-- begin PROVIDED DATA --

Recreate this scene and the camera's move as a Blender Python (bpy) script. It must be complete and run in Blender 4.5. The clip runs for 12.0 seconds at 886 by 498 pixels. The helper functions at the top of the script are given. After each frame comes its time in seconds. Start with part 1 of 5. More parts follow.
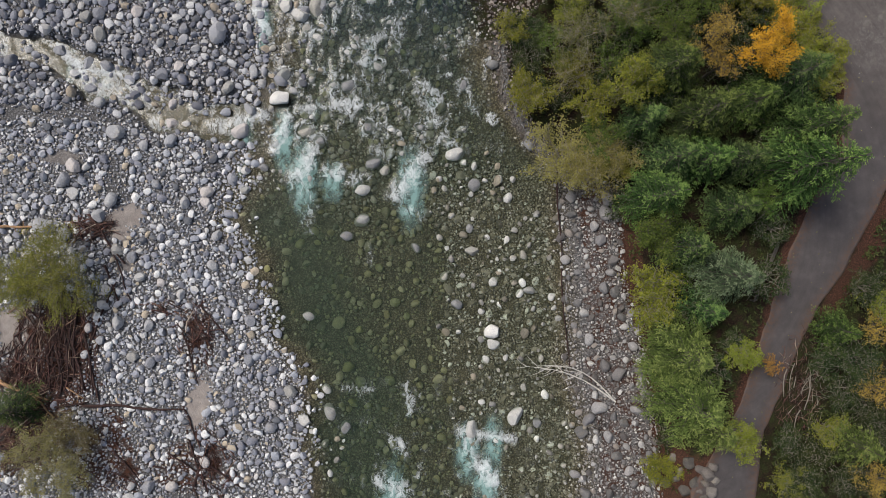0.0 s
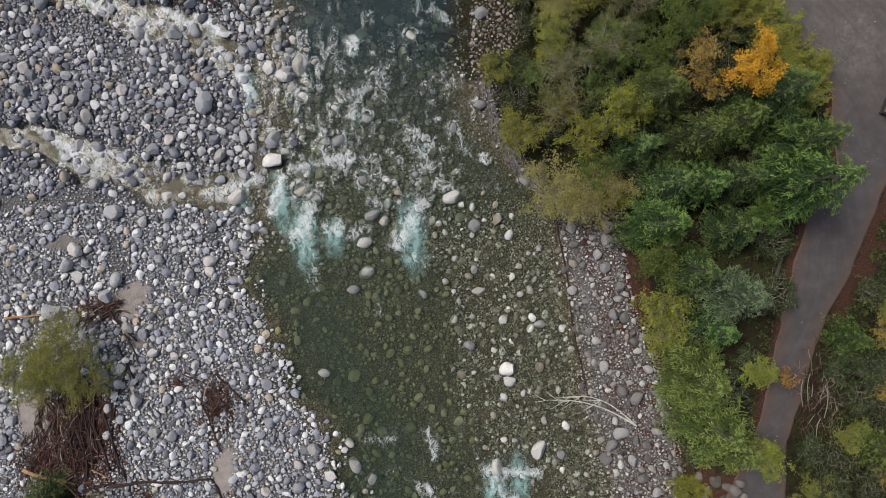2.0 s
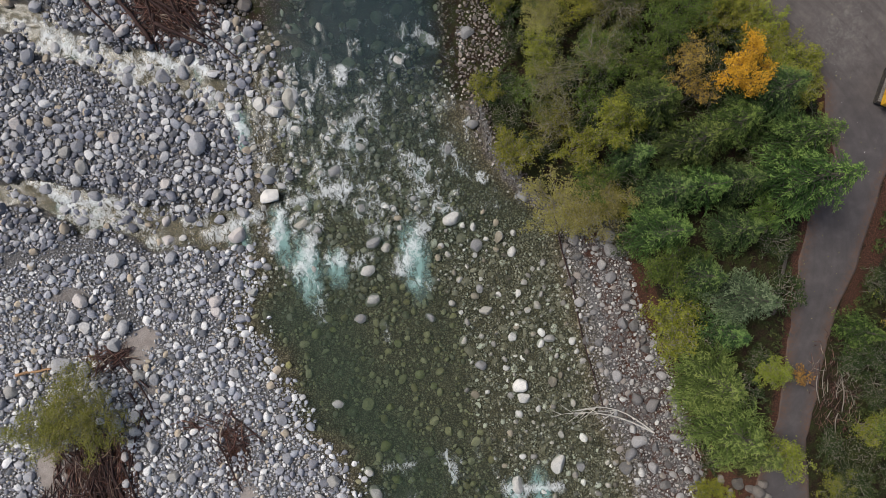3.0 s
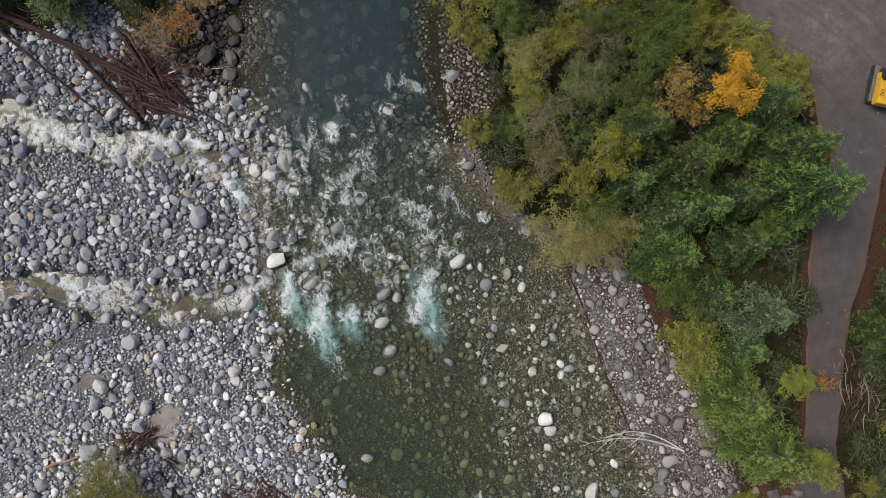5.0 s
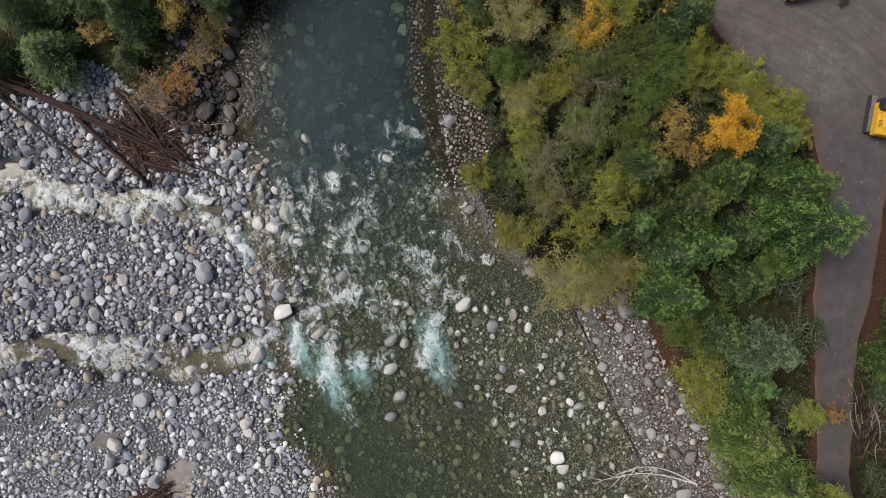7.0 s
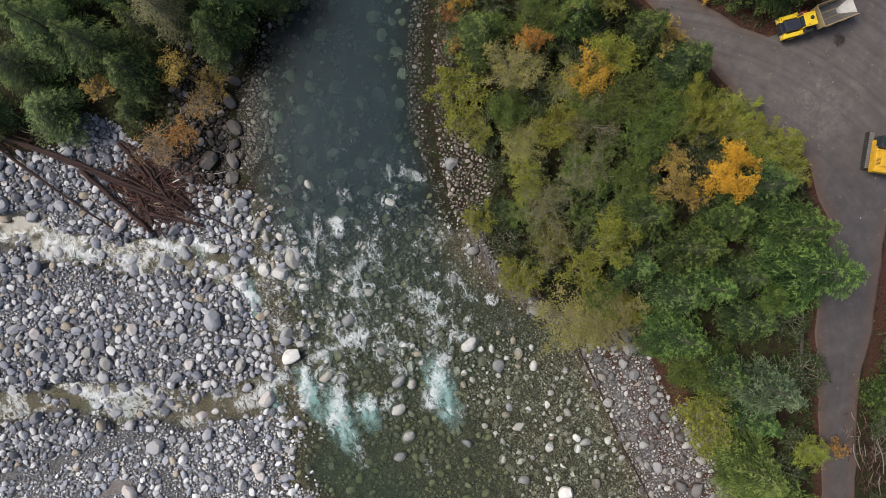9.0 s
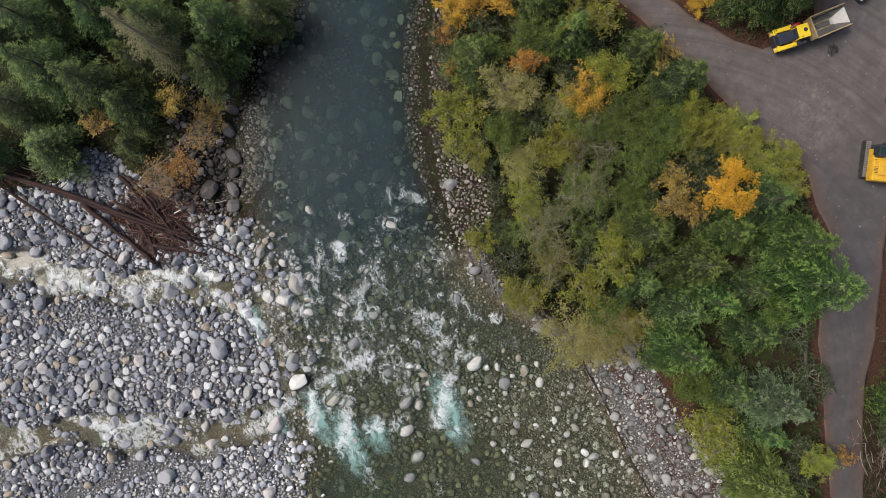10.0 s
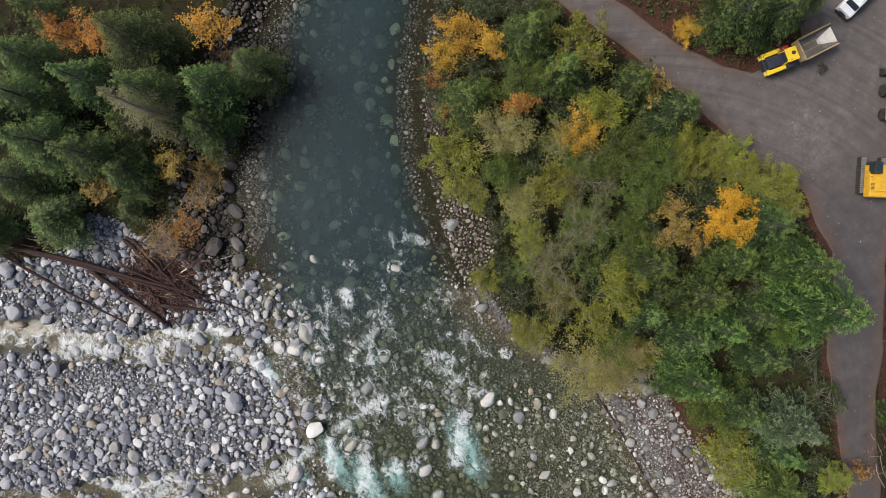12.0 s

-- end PROVIDED DATA --

TASK TO CARRY OUT: Using the data above, write out every line exactly, leaving the images behind.

OUTPUT BELOW:
Recreate this scene and the camera's move as a Blender Python (bpy) script. It must be complete and run in Blender 4.5. The clip runs for 12.0 seconds at 886 by 498 pixels. The helper functions at the top of the script are given. After each frame comes its time in seconds. Start with part 1 of 5. More parts follow.
0.0 s
2.0 s
3.0 s
5.0 s
7.0 s
9.0 s
10.0 s
12.0 s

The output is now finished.